1. Communicate regularly
So much communication is non-verbal, especially in a remote working environment. It’s therefore important to set up periodic virtual face-to-face meetings to help everyone connect and stay on the same page.
However, be sure to strike the right balance. Our survey revealed many managers and leaders have gone over the top in trying to compensate for the absence of connection by scheduling back-to-back Zoom meetings and constant check-ins – leaving workers feeling hypervigilant and fatigued.
Instead, encourage a healthy mix of face-to-face calls and other platforms for communication. Cloud-based platforms like Slack or Microsoft Teams are great for facilitating fuss-free collaboration and communication with co-workers throughout the day.
2. Promote empathy
Teams are made up of people who need to be able to understand one another and feed off each other in order to effectively work together. Therefore, it’s important not to underestimate the ability of staff to directly influence the level of positivity and optimism in the workplace.
Leaders will need to practice empathy as their staff endures increasing uncertainty and more changes to ways of working. Actively facilitate ways for your team to touch base with you to express their concerns or feelings. It goes without saying that showing personal warmth can help to build the trust of your team.
3. Give clarity of purpose
Your staff are already feeling the pressure of uncertainty when it comes to their future work and their workplace setting, so re-establishing a sense of purpose by giving clarity to what that might look like is vital for boosting employee morale and engagement across all levels of the organisation.
Overall, purpose is a powerful driving force of daily behaviour and collaboration amongst staff members. For this reason, make it clear to your team what their shared purpose is, and how they can work together to achieve it.
4. Practice resilience
Connection and resilience go hand in hand, as having a strong support network is imperative for improving overall well-being and positive mental health. This is even more important in the absence of physical presence.
There are a number of ways to build resilience and boost mental well-being including exercising regularly, eating a healthy and well-balanced diet, getting 7-8 hours of sleep a night, taking the time to detox from technology in the evening, and making time for hobbies outside of work.
Leaders can encourage staff to build resilience by leading by example and modeling some of these practices in their own life.
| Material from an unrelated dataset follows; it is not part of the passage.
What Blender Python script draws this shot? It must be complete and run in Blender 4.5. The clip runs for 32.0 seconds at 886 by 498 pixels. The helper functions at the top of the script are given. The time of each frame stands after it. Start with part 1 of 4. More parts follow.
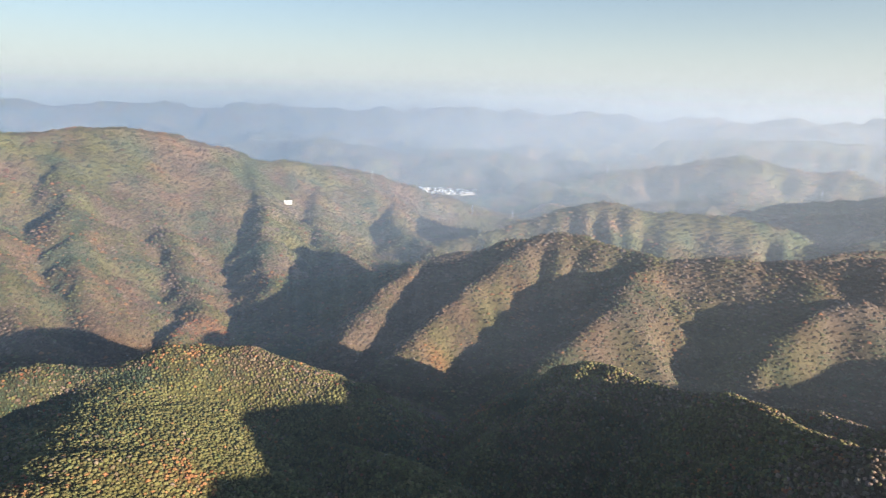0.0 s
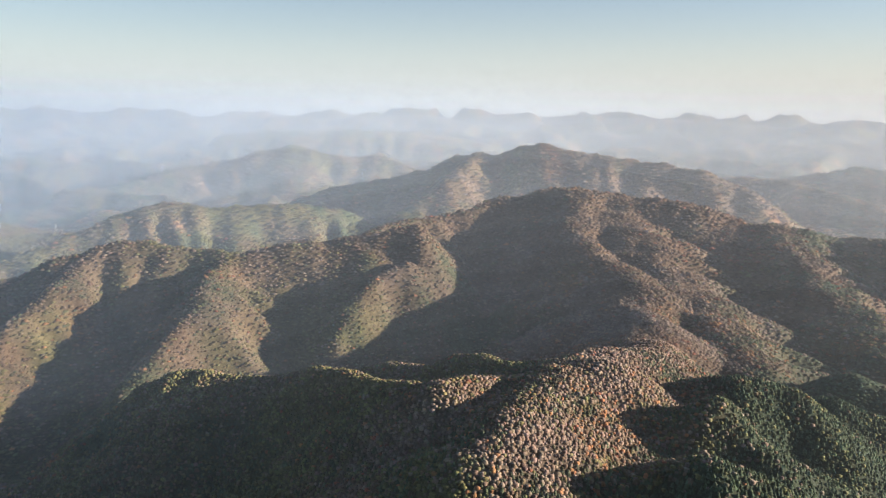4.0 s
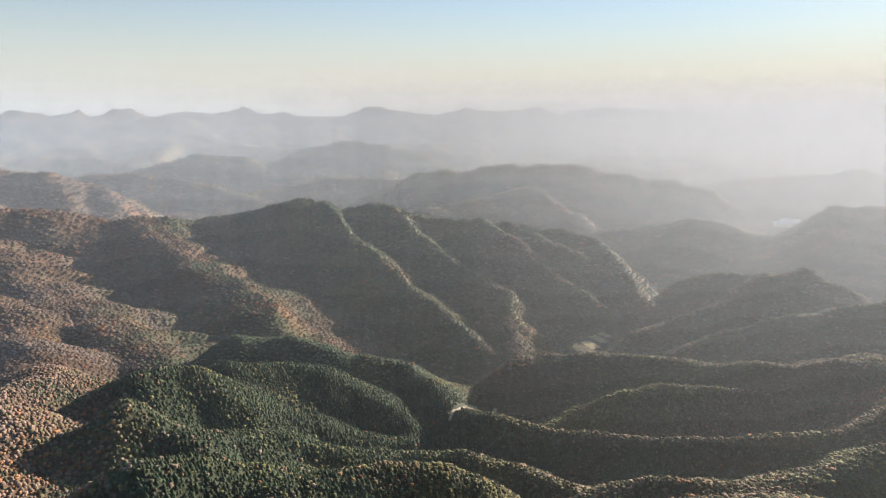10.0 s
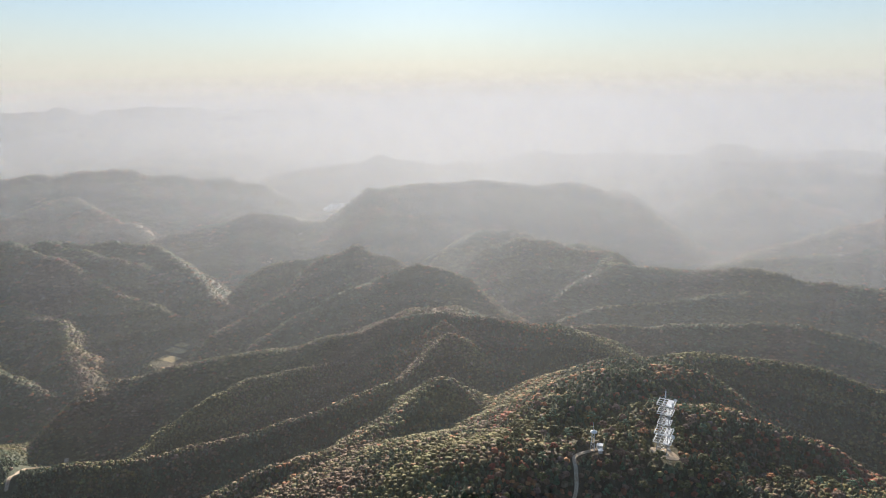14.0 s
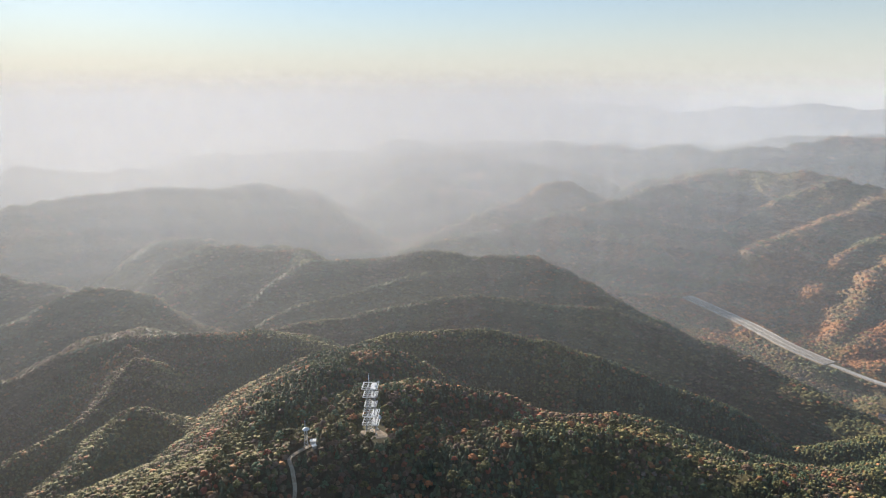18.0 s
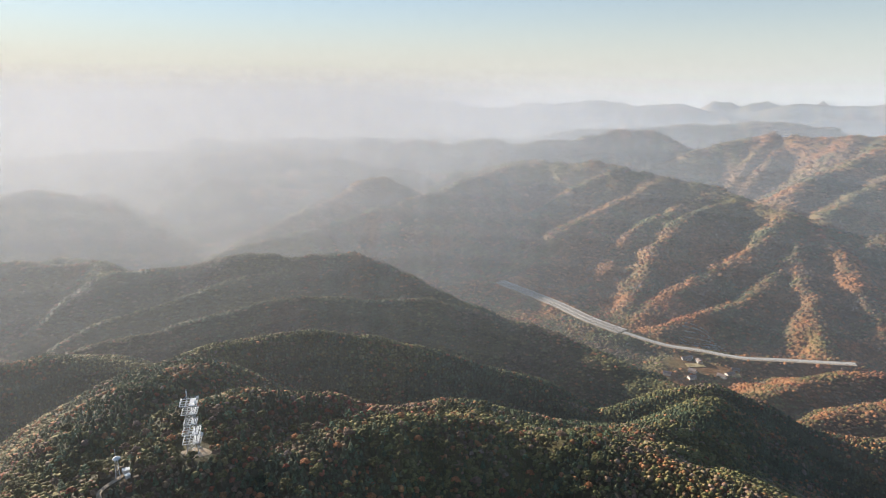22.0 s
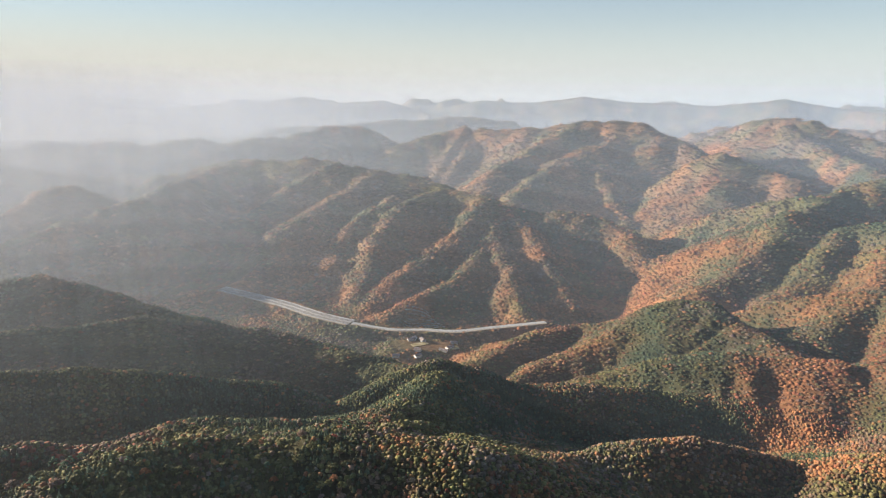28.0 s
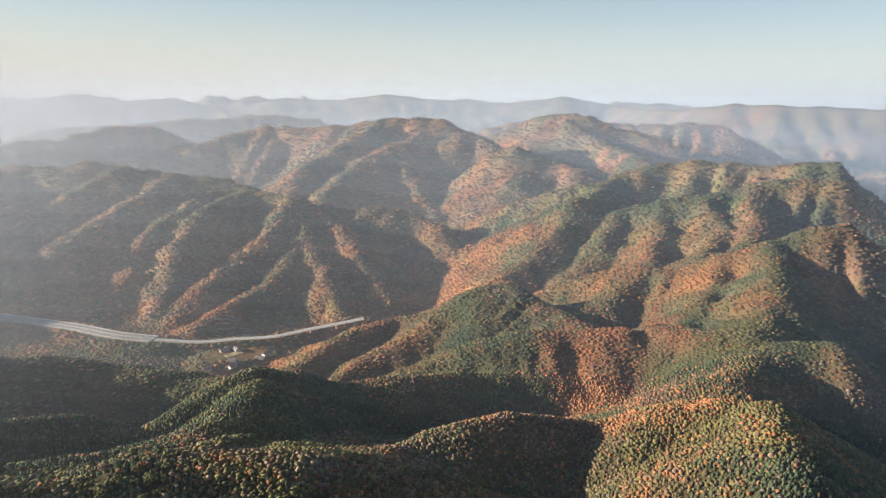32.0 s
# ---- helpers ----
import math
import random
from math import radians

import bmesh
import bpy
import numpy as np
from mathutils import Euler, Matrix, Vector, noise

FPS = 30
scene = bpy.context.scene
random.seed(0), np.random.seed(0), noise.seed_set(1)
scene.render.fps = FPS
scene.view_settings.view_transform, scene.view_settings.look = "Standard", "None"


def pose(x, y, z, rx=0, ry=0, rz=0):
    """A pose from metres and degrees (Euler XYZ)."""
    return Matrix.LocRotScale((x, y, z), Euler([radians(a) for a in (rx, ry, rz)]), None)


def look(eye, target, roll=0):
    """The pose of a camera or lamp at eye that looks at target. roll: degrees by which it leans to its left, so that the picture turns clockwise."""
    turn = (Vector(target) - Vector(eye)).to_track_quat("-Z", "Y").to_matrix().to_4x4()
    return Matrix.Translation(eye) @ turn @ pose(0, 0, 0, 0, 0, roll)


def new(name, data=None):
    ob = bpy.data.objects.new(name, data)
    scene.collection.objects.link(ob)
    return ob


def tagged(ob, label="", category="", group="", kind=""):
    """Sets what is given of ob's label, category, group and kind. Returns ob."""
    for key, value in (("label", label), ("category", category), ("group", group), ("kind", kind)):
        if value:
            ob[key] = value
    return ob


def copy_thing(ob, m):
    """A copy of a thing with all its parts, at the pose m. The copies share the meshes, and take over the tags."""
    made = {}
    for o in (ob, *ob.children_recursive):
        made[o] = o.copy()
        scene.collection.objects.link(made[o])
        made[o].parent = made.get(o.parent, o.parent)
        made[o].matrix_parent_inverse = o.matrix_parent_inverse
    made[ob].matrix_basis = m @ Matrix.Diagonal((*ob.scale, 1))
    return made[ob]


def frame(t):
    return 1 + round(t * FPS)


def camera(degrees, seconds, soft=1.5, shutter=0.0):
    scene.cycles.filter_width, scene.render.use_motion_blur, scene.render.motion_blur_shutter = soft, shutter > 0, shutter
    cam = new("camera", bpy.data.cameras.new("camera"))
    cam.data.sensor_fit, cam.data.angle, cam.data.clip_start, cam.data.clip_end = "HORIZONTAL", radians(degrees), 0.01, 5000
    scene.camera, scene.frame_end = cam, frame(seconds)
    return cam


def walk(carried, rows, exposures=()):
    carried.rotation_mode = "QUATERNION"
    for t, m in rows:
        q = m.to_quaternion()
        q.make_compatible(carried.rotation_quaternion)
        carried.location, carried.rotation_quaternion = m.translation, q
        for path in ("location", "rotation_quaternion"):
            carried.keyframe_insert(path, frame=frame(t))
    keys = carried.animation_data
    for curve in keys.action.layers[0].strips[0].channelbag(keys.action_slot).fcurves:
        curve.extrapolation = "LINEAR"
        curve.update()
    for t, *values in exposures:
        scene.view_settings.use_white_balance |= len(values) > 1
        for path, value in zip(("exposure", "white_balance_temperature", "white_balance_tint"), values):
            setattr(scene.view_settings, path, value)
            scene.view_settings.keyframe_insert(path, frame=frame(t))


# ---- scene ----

While working from home can bring a sense of freedom and opportunity, it can also feel lonely and isolating.
5. Build leadership trust
Our survey highlighted a huge disconnect in how much staff felt trust levels had dropped compared with leaders’ perceptions of this. One-third of workers reported lower trust levels compared with just 16 per cent of bosses who thought the same.
This blissful delusion has contributed significantly to staff feeling stressed and disconnected while working from home. Therefore, fostering positive connections in the workplace starts with building a culture of trust at a leadership level.
Leaders should aim to build trust with their employees by promoting a sense of shared purpose, connection and openness rather than setting tasks and excessive meetings that can cause fatigue and a sense of micromanagement and isolation. Instead, leaders should demonstrate care for their staff by showing compassion, integrity, and honesty.
While remote working has certainly presented many challenges for Australia’s workforce, it also presents some exciting opportunities for flexibility and freedom in the way we work. As remote working becomes more permanent, HR leaders would do well to consider the potential pitfalls associated with this model and strive to foster environments built on trust and connection.